• WHAT TO PRODUCE: Extract every line that contains the word "recreates".

##############################

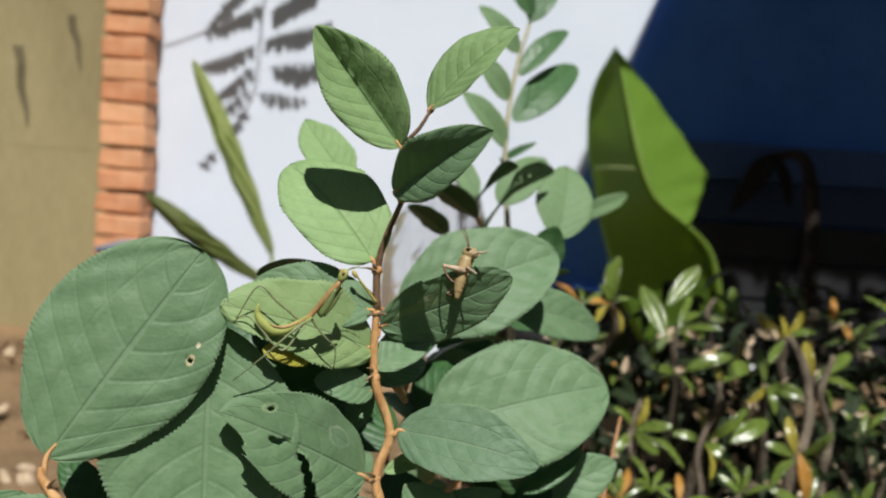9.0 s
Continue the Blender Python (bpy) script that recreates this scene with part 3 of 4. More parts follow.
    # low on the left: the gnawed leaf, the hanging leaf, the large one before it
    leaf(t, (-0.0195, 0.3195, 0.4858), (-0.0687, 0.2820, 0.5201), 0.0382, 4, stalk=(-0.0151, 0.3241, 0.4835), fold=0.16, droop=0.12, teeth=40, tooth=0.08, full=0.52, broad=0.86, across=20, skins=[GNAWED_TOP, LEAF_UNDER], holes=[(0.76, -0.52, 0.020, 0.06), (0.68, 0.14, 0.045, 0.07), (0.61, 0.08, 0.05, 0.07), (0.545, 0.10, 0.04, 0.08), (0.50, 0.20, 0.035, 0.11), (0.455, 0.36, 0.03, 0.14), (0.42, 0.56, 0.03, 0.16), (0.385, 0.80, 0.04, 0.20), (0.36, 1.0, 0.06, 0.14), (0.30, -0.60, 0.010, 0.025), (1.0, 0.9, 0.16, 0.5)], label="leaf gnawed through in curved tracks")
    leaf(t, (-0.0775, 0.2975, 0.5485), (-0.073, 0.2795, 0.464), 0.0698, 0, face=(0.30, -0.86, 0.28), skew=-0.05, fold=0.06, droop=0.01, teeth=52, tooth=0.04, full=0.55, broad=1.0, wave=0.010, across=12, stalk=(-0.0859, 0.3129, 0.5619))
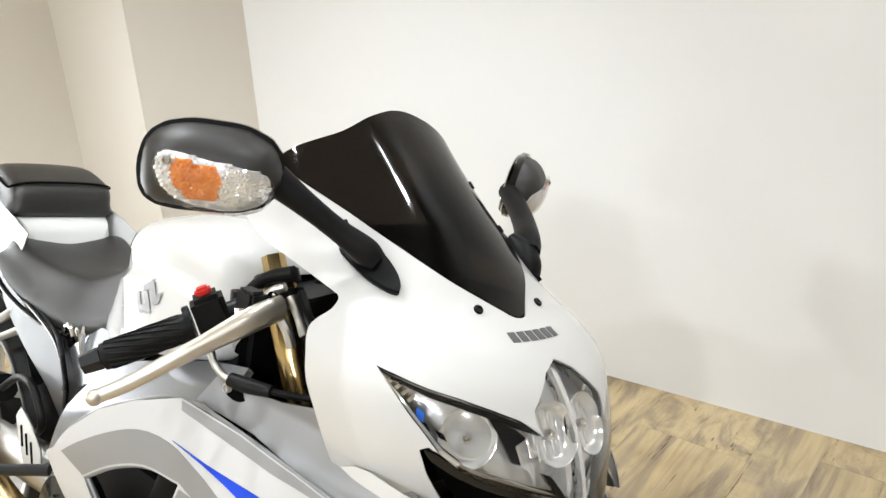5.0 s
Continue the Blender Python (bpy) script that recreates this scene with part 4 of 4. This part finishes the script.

##############################

• TASK SOLUTION:
Continue the Blender Python (bpy) script that recreates this scene with part 3 of 4. More parts follow.
Continue the Blender Python (bpy) script that recreates this scene with part 4 of 4. This part finishes the script.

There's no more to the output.